Bernard Madoff claims he ran his multi-billion dollar Ponzi scheme alone, but close family members face lawsuits this week in a widening probe, the US government-appointed trustee told CBS television on Sunday.
Trustee Irving Picard and his chief lawyer David Sheehan told CBS’s 60 Minutes program that Madoff relatives and many so-called victims profited massively.
For example, Madoff’s immediate family used the fraudulent investment firm “like a personal piggy bank,” Sheehan said, while major investors earned billions of dollars — possibly in full knowledge that this was a scam.
“We’ve found that there have been quite a few people who have gotten out more than they put in,” Picard said.
Lawsuits are expected to be filed by the trustee this week against Madoff’s sons Mark and Andrew, his brother Peter and niece Shana, CBS reported.
The suits are part of a legal onslaught stretching far beyond Madoff, who is serving the first months of a 150-year prison sentence.

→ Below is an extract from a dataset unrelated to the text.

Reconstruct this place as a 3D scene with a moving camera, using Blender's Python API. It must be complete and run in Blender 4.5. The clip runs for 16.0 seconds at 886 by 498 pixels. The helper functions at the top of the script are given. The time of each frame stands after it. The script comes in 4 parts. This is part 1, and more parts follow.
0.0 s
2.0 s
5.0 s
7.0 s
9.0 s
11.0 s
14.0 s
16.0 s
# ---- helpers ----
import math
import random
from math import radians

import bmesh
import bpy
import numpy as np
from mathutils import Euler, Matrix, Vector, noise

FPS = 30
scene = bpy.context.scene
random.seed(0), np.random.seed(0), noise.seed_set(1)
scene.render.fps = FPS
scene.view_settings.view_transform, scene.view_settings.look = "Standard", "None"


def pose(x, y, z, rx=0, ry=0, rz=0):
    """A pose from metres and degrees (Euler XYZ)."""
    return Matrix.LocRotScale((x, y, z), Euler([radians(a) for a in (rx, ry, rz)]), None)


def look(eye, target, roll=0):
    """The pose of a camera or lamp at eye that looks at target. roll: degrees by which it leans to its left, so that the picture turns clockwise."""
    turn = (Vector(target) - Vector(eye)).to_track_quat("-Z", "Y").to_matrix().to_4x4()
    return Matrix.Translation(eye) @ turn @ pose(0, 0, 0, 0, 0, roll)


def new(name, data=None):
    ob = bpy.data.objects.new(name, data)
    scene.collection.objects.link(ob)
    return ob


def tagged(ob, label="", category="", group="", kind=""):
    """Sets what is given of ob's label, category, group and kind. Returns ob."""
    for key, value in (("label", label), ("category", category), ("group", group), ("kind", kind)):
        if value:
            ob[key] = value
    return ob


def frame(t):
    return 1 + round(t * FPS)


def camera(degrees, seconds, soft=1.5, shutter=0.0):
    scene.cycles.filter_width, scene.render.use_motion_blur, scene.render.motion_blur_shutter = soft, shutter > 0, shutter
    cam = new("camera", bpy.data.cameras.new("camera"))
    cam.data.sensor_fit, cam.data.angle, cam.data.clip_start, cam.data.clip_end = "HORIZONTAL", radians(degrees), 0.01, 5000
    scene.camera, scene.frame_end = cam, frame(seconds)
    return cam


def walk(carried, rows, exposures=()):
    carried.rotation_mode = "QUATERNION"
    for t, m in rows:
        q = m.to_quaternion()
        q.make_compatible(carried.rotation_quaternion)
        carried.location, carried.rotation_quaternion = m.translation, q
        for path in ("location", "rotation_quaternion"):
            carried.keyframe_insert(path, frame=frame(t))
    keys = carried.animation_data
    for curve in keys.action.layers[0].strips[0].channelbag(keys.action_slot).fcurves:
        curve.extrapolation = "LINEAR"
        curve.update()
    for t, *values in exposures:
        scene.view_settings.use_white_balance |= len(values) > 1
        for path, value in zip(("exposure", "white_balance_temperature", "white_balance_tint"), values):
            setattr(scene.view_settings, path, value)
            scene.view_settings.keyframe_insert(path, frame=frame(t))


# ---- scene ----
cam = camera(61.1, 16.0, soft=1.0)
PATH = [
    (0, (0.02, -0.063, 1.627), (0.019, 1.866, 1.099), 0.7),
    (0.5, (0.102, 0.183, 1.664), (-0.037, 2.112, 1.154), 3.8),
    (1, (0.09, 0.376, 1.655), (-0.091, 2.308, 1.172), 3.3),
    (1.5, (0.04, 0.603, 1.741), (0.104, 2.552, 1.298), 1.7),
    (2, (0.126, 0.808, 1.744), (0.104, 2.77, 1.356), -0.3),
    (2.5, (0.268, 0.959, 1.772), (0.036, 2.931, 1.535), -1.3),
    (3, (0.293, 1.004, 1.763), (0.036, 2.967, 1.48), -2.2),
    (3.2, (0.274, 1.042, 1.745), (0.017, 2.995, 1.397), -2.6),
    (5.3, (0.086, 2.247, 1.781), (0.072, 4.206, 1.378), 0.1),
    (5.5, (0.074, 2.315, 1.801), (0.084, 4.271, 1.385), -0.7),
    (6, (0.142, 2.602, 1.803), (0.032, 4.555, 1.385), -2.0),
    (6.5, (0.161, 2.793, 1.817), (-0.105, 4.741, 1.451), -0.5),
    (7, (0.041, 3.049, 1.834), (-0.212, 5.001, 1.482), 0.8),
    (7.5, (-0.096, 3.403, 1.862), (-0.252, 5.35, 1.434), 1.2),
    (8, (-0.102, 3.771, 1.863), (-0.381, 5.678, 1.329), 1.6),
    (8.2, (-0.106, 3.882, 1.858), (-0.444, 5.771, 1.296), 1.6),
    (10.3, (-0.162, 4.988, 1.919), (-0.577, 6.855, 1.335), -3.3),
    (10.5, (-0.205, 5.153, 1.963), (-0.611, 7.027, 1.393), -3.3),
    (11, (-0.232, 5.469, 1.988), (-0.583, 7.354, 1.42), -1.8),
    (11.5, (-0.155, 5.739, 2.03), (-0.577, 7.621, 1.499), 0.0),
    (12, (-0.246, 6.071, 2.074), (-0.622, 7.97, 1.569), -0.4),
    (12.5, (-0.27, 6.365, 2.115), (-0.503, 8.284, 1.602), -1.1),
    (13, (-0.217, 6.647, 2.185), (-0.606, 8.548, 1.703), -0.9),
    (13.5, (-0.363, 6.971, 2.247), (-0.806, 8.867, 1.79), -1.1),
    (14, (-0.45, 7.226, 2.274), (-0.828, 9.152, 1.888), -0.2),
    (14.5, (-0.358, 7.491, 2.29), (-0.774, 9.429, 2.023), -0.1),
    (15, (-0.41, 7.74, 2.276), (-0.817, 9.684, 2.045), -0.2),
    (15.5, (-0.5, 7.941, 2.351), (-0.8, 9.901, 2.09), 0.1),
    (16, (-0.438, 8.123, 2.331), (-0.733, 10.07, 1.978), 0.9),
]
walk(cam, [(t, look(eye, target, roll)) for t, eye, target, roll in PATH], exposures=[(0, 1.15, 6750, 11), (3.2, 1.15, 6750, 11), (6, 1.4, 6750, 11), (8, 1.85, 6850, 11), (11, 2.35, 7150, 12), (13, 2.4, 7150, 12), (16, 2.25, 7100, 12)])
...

Picard is charged with finding where Madoff’s billions vanished so that genuine victims — some left penniless after entrusting everything to the fraudster — can be compensated.
Just before his arrest and the collapse of his pyramid scheme last December, Madoff sent clients a statement claiming his fund was worth about US$64.8 billion.

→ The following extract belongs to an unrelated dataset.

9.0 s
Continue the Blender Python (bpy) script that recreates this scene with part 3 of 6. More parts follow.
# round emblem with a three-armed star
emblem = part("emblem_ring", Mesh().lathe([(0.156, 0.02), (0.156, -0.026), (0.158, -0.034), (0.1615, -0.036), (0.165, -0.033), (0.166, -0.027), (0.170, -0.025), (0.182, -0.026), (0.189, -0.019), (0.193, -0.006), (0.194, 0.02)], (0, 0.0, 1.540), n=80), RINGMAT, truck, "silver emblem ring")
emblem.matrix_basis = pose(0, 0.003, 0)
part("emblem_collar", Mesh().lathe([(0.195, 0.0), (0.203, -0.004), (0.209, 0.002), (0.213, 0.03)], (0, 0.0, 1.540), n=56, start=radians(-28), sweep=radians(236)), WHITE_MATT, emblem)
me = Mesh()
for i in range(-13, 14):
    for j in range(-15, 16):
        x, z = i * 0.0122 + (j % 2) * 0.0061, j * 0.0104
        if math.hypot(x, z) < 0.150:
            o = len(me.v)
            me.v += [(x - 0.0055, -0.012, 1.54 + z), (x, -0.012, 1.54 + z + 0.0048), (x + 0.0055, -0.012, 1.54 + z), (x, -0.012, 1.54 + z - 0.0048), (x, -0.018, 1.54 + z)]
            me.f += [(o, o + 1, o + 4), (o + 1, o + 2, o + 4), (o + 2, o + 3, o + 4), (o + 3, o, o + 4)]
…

Picard and Sheehan, who rarely talk directly to the media, estimate the scheme in reality contained US$36 billion. They say half of this was disbursed before the collapse, while the other US$18 billion disappeared.
So far, Picard has snared just US$1.5 billion, including revenues from such easy targets as luxury residences in Manhattan, Long Island and Florida kept by Madoff and his wife Ruth.
But now the focus is tightening on Madoff’s inner circle.
CBS reported that Picard’s team found Madoff’s sons and brother took out US$80 million in salaries over the last seven years, while Ruth spent millions of dollars from company funds for shopping and other extravagances.
Family members were also investors in Madoff’s fake company, raking in fantastic returns, CBS reported. Mark and Andrew, for example, withdrew more than US$35 million from accounts opened with almost no original investment.
“Whether or not they have a criminal problem, we will pursue them as far as we can pursue them,” Picard said. “If that leads to bankrupting them — then that’s what will happen.”
Madoff’s family deny complicity, as do the thousands of people who put money into the fund, then received steady returns from what they were told were legitimate investments, but in fact was money stolen from fellow investors.
Sheehan said the family was too close to Madoff’s daily work not to have known about the scam.
“My belief is, yes, they knew, and the reason I believe that is they were officers of this — of these companies, and directors in certain instances as well, and also compliance officers in a very highly regulated environment,” Sheehan said. “Clearly they would have to have known what was going on given their own personal transactions, the longevity of what was happening, and the responsibilities as officers.”
Also in the cross-hairs are many of those investors who say they lost money with Madoff.
Some, the officials say, will not only fail to be reimbursed, but may have to pay back profit made during the decades that Madoff’s fraudulent business went undetected.
Picard said about half of Madoff’s clients received more in returns than they invested originally, making them beneficiaries, not victims.
“At the end of the day, they were in a Ponzi scheme, unfortunately for them. So, all they get [in compensation], at best, is what they put in,” Sheehan said.
The trustee’s main targets, though, are the heavy hitters who, Sheehan says, “knew exactly what was going on — and participated in it.”
One of those being sued is billionaire investor and philanthropist Jeffry Picower, whose statements from Madoff indicated an astonishing 950 percent return on his investment, amounting to billions of dollars in profits.
“This is a very, very sophisticated guy. He gets a statement like that — that’s off the charts. He doesn’t know anything about that?” Sheehan asked.
Another big investor facing a lawsuit, Stanley Chais, withdrew more than US$1 billion in profits from his Madoff account. Both he and Picower deny wrongdoing.
Madoff’s high-rolling wife, Ruth, has already been brought to heel.
CBS said she has to report to the trustee any time she spends more than US$100.
“She’s living very modestly,” Picard said.